There are 4 main types of pruning operations that will enhance the health and aesthetic value of your trees, and in turn, add value and character to your property.

  • Health & Maintenance Pruning. Health & Maintenance Pruning is the removing or reducing of dead or damaged limbs, crossing or crowded limbs, and overextended limbs. This should be performed on virtually all trees periodically for several reasons. The most common is to remove dead or damaged limbs before they fall (causing damage), or before their decay reaches a main limb or trunk which can cause lasting problems for the entire tree. Crossing or crowded limbs cause damage to each other, and can result in unsightly “dieback” starting at the ends of the limbs. Overextended limbs should be reduced periodically to prevent overweighting & storm damage. We call our Health & Maintenance Pruning a “3-5 year pruning”, because, if done properly, this is as often as it needs to be done for most trees.

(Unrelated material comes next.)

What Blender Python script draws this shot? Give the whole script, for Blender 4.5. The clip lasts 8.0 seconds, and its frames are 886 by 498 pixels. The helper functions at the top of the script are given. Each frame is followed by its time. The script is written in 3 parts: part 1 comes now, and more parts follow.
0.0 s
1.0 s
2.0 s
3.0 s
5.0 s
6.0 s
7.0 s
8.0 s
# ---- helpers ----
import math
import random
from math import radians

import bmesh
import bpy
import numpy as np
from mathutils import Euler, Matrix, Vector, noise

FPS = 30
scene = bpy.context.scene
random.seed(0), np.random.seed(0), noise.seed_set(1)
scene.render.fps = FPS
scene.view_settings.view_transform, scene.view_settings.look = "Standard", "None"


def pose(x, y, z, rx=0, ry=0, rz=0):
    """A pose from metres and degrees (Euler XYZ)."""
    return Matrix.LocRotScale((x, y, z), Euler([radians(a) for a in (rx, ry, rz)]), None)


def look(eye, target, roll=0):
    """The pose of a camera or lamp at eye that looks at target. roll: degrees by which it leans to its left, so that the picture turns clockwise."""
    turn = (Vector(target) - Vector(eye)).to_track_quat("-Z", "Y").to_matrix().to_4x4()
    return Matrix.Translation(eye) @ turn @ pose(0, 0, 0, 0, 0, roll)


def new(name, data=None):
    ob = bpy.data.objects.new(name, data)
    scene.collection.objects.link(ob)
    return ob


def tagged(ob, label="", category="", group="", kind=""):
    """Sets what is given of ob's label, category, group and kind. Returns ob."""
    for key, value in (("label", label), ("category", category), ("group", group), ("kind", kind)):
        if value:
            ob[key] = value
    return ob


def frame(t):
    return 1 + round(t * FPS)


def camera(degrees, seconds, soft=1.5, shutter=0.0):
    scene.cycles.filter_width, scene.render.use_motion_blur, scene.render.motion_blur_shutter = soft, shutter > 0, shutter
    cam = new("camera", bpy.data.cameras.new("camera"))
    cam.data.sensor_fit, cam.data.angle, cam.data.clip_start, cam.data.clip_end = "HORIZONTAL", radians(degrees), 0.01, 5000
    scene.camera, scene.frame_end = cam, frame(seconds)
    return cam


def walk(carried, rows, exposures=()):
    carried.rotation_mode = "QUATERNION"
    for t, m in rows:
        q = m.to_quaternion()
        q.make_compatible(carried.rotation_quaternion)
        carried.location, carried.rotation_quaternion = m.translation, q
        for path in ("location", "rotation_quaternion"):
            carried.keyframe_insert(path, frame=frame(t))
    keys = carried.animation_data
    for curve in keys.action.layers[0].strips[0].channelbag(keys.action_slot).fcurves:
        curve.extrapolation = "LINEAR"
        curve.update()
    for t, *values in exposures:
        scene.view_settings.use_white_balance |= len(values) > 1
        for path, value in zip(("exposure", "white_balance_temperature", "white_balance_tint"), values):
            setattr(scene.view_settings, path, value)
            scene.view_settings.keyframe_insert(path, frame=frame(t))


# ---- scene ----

  • Raising the Canopy. This is a practice that is commonly misunderstood by both homeowners and unfortunately many “tree services." Raising canopies should be done with careful discretion, because lower limbs help the lower trunk develop strongly enough to support the continued growth at the top of the tree. If a limb can be pruned back, or reduced, to achieve the goal without removing the entire limb, this is preferable for the future structural stability of the tree. Reducing or removing lower limbs up to a desired point is most often done to allow people or landscapers to pass underneath. Other reasons are to clear structures and keep limbs from encroaching on wires, walkways, streets, and lighting. If getting more sunlight for the growth of grass is the goal, this should be achieved by a combination of reducing lower limbs and thinning the upper canopy.

  • Thinning the Canopy. Often on trees with dense foliage, interior branches will receive inadequate sunlight and die off. In other cases, trees that have been stressed in the past will grow small chutes (called “water sprouts”) from the trunk and along main branches. In both cases these should be removed and the canopy thinned for the long term health of the tree. On large, potentially hazardous trees, thinning the canopy and reducing overgrown or crowded limbs will reduce the weight that the trunk must support and will reduce wind stress on the tree by allowing the wind to pass through more easily.

  • Crown Reduction. If your goal is to “make the tree smaller”, a crown reduction is what your tree needs. This is done by reducing the main trunk and pruning the outer portions of all main branches to reduce their length. This is not the same as “Topping”, which is common but not usually advisable. Crown reduction should be done carefully and selectively by an experienced Arborist.